Collected material |
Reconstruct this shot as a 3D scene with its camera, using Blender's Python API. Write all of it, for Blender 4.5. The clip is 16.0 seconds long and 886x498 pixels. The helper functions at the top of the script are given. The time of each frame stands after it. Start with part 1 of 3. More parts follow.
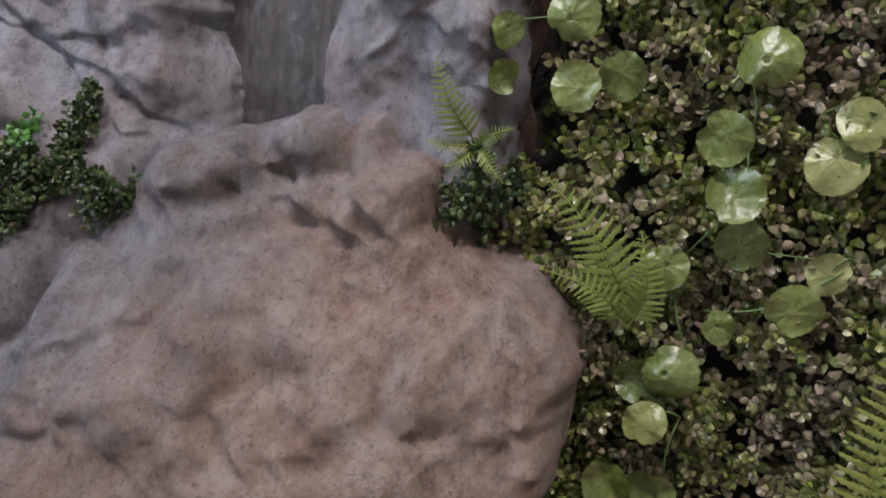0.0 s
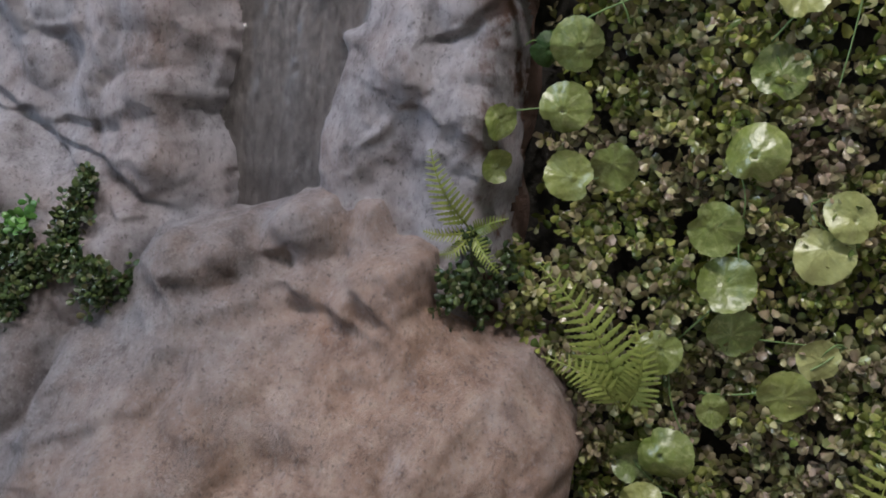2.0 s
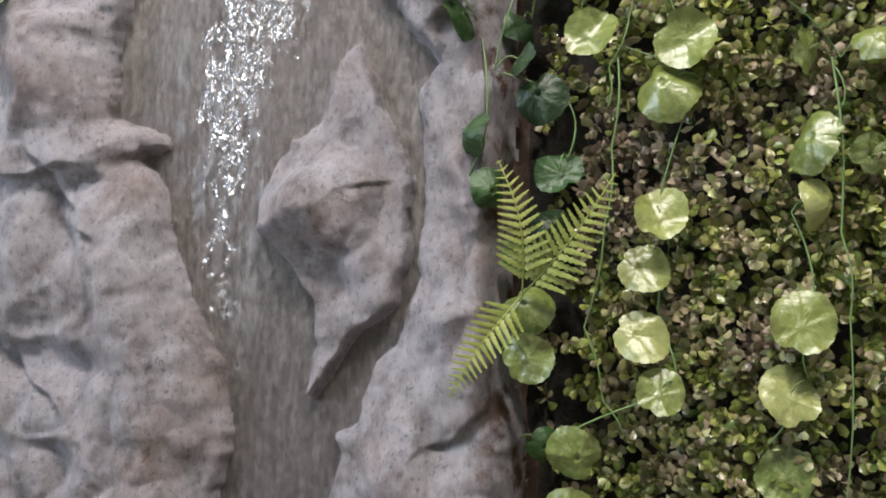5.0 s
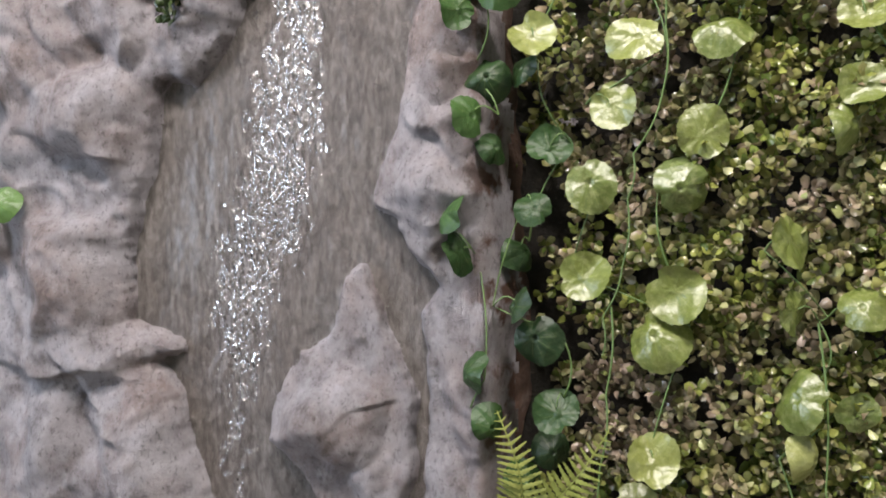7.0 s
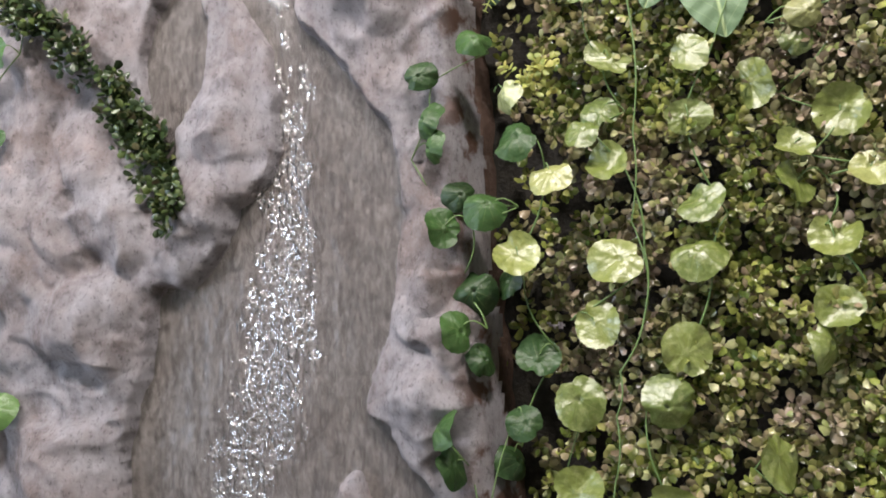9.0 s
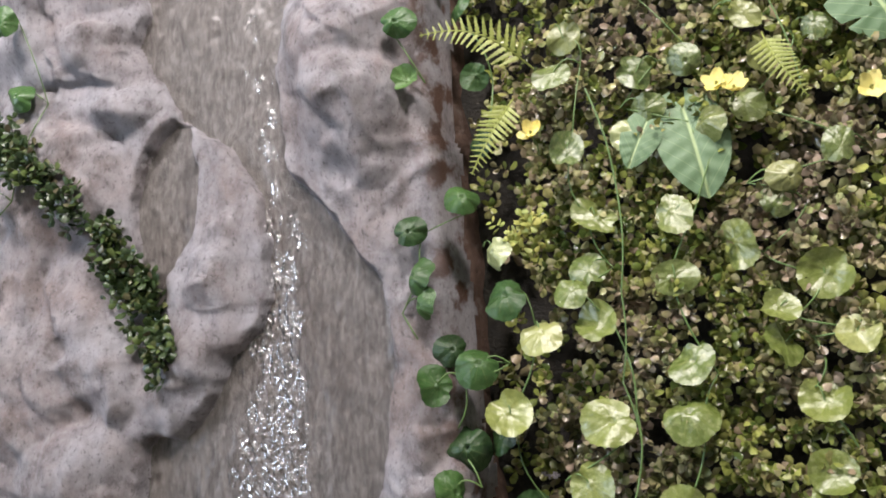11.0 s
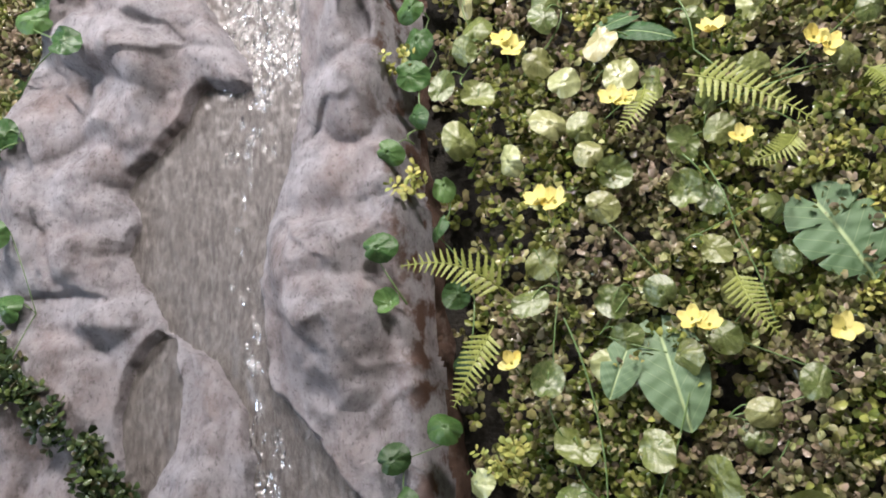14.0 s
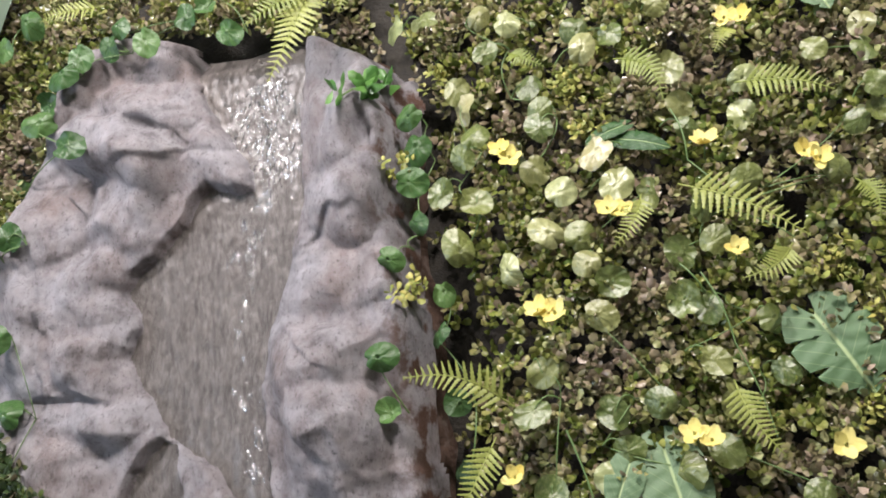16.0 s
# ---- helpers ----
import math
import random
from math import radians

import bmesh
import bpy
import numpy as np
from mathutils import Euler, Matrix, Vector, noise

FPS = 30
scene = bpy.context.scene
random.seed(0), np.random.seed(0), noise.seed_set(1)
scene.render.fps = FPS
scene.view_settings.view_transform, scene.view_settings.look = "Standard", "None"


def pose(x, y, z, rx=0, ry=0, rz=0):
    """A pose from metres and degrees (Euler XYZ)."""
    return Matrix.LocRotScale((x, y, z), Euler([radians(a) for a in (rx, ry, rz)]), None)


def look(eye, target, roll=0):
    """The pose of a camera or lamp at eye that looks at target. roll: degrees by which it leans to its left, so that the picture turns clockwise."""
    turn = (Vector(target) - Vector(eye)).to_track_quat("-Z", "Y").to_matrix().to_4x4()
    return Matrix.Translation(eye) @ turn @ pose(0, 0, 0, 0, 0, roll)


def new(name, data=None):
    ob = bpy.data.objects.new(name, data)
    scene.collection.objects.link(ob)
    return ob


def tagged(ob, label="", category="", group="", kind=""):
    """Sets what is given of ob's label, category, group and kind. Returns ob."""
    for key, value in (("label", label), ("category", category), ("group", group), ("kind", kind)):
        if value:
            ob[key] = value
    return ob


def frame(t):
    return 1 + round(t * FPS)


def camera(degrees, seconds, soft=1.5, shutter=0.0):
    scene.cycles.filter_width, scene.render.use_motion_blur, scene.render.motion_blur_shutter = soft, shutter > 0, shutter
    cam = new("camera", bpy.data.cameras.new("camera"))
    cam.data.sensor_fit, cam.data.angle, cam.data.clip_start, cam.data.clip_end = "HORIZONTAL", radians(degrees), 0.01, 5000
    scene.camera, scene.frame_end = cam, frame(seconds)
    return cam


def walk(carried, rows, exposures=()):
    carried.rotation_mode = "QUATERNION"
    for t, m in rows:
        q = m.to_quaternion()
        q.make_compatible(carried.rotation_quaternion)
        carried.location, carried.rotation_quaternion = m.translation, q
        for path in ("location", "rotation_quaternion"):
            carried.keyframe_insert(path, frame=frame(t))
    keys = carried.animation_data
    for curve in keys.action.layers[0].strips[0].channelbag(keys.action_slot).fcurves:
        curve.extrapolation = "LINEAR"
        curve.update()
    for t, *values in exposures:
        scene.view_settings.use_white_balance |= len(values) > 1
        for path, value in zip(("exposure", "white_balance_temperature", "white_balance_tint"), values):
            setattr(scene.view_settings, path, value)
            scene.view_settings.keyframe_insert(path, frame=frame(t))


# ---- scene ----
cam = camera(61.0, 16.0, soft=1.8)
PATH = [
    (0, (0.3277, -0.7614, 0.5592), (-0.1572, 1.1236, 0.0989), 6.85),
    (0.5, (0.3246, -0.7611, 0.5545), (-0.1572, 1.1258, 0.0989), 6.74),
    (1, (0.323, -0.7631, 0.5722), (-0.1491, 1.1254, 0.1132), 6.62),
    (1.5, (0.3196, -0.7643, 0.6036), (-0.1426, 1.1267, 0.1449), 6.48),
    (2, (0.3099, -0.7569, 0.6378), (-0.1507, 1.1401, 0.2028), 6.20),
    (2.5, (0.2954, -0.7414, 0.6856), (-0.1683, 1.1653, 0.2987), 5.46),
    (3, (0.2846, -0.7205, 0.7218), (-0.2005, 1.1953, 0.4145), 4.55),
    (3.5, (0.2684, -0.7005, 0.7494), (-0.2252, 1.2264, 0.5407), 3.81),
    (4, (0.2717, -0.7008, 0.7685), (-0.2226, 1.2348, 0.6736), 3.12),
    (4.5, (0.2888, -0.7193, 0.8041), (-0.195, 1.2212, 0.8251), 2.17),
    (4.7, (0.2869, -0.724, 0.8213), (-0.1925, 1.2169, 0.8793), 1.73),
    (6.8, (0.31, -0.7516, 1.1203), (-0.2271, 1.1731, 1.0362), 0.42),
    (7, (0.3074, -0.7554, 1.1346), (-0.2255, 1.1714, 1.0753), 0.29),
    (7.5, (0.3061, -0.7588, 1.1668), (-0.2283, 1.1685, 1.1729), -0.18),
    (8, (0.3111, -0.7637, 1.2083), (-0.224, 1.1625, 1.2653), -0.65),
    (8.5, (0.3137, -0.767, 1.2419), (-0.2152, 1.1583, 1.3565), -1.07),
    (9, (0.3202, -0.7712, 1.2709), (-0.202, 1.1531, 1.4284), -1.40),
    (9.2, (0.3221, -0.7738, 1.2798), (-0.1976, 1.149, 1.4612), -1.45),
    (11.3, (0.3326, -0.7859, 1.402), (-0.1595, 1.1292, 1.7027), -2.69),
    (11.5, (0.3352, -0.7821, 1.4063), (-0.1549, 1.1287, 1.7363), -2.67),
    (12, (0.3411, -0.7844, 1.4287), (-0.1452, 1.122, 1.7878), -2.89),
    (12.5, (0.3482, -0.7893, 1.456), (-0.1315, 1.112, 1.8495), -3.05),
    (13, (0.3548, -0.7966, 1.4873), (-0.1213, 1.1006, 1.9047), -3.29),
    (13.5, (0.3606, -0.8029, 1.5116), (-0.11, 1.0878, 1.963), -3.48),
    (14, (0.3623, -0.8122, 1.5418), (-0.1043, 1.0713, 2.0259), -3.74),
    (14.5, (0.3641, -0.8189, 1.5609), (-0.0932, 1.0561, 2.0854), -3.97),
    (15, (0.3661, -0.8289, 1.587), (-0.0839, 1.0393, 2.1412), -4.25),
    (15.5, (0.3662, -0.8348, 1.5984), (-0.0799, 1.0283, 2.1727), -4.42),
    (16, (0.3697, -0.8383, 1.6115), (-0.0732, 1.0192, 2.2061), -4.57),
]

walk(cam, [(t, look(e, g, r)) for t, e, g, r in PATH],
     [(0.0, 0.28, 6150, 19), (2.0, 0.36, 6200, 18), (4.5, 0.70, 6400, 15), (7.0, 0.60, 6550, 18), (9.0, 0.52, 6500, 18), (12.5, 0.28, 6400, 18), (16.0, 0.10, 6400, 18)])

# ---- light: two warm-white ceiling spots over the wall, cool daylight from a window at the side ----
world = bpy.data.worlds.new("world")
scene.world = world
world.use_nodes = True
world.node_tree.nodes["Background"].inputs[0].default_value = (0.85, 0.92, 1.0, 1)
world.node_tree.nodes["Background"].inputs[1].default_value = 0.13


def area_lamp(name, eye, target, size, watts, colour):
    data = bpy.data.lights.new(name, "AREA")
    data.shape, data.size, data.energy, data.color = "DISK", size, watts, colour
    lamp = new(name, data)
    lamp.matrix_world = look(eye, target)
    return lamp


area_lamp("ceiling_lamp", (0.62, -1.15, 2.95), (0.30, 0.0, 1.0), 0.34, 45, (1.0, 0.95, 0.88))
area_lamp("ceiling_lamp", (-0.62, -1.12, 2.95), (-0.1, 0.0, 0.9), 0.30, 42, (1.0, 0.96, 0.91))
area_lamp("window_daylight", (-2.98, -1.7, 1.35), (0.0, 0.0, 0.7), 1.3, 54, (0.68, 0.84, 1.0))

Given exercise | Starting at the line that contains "q = m.to_quaternion()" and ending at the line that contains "for path, value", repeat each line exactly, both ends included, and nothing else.

Exercise result |
        q = m.to_quaternion()
        q.make_compatible(carried.rotation_quaternion)
        carried.location, carried.rotation_quaternion = m.translation, q
        for path in ("location", "rotation_quaternion"):
            carried.keyframe_insert(path, frame=frame(t))
    keys = carried.animation_data
    for curve in keys.action.layers[0].strips[0].channelbag(keys.action_slot).fcurves:
        curve.extrapolation = "LINEAR"
        curve.update()
    for t, *values in exposures:
        scene.view_settings.use_white_balance |= len(values) > 1
        for path, value in zip(("exposure", "white_balance_temperature", "white_balance_tint"), values):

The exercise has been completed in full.